Appalti, nuovo codice pronto per la Gazzetta: saltano i paletti di trasparenza sui lavori sotto al milione

È attesa in Gazzetta a partire da oggi la versione definitiva del nuovo codice appalti, approvata in Consiglio dei Ministri venerdì 15 aprile. Ieri, 18 aprile 2016, il decreto ha ricevuto la «bollinatura» della Ragioneria ed è andato alla firma del Capo dello Stato, ultimo passaggio formale prima della pubblicazione. Il provvedimento è arrivato al Quirinale nel tardo pomeriggio, fuori tempo massimo per poter rispettare gli annunci della vigilia che davano per certa la pubblicazione in Gazzetta per il 18 aprile, data di entrata in vigore delle nuove direttive europee.

Il nuovo codice entrerà in vigore il giorno stesso della pubblicazione. Ma non tutte le misure previste dai 220 articoli del decreto saranno immediatamente operative. Va detto peraltro il decreto uscito dal Consiglio dei ministri ha riservato più di una sorpresa rispetto al testo di entrata.

La principale riguarda le misure di trasparenza sui piccoli appalti. Al contrario di quanto prevedevano le ultime bozze, nella versione definitiva del decreto non hanno trovato posto le richieste avanzate dal Parlamento (e dal Consiglio di Stato) sulla necessità di accendere un faro sui piccoli lavori, rendendo obbligatorie le gare precedute da un bando, per gli appalti sopra i 150mila euro. A sorpresa, l’ultima versione lascia tutto più o meno come è oggi: con la possibilità di affidare gli appalti fino a un milione (in numeri l’80% del mercato) con una procedura negoziata (ex trattativa privata) senza bando, con la consultazione di dieci imprese («ove esistenti»). L’altra novità dell’ultim’ora riguarda i lavori delle concessionarie da affidare all’80% con gara. Salta infatti la deroga che avrebbe permesso alle società (in particolari quelle che hanno in gestione autostrade) di continuare a realizzare i lavori in house, se gestiti attraverso risorse interne (la cosiddetta «amministrazione diretta»).

Con il nuovo codice scatterà da subito la limitazione al massimo ribasso. Assegnare i contratti tenendo conto solo del prezzo sarà possibile solo per le opere sotto al milione. Negli altri casi diventa obbligatoria l’offerta economicamente più vantaggiosa (prezzo più aspetti tecnici di gestione del cantiere o svolgimento del servizio). Massimo ribasso vietato da subito anche per i servizi di progettazione, quelli ad alta intensità di manodopera (costo del personale oltre il 50%), ristorazione scolastica, assistenziale e ospedaliera.

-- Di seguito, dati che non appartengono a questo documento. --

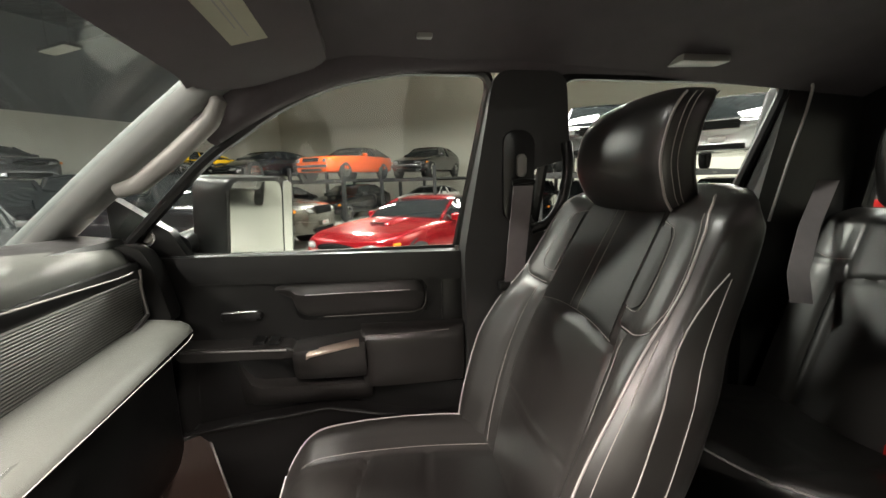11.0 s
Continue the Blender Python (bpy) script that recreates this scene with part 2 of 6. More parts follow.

L’entrata in vigore segna anche l’addio all’appalto integrato. Per assegnare un cantiere la Pa dovrà sempre mettere a gara un progetto esecutivo, tranne nei casi in cui c’è in ballo una appalto per general contractor (ormai una rarità) oppure un’operazione finanziata in parte da privati. Salta da subito anche l’incentivo del 2% per i progetti svolti da tecnici interni alla Pa (vedi approfondimento) . Anche se il bonus rimane per atti di pianificazione e controllo, inclusi direzione lavori e collaudi.

Due buone notizie per le Pmi. Il nuovo codice riduce a un massimo di 5mila euro la sanzione per sanare le offerte incomplete. Con un importante chiarimento: la multa la paga chi vuole mettersi in regola, senza essere escluso. La seconda novità è il pagamento diretto a favore di microimprese e Pmi, con contestuale svincolo dalla responsabilità solidale per il titolare del contratto. Immediatamente operativi anche la stretta sui ricorsi, il tetto massimo al 30% per il contributo pubblico nelle operazioni di project financing e lo sconto sulla cauzione per le imprese in possesso di rating di legalità.

Ci vorrà del tempo invece per far diventare operative alcune delle novità più attese della riforma. Servono infatti provvedimenti specifici dell’Anticorruzione per attivare il rating di impresa chiamato a valutare (e premiare) la reputazione conquistata sul campo dai costruttori. Per lo stesso motivo non partiranno subito le commissioni di gara estratte a sorte da un albo gestito dall’Anac (ma solo per gli appalti sopra la soglia Ue) e la qualificazione delle stazioni appaltanti, utile anche nell’ottica della spending review. Anche per rendere operativo il débat public sulle grandi opere, s erve un decreto del ministero delle Infrastrutture da varare entro un anno.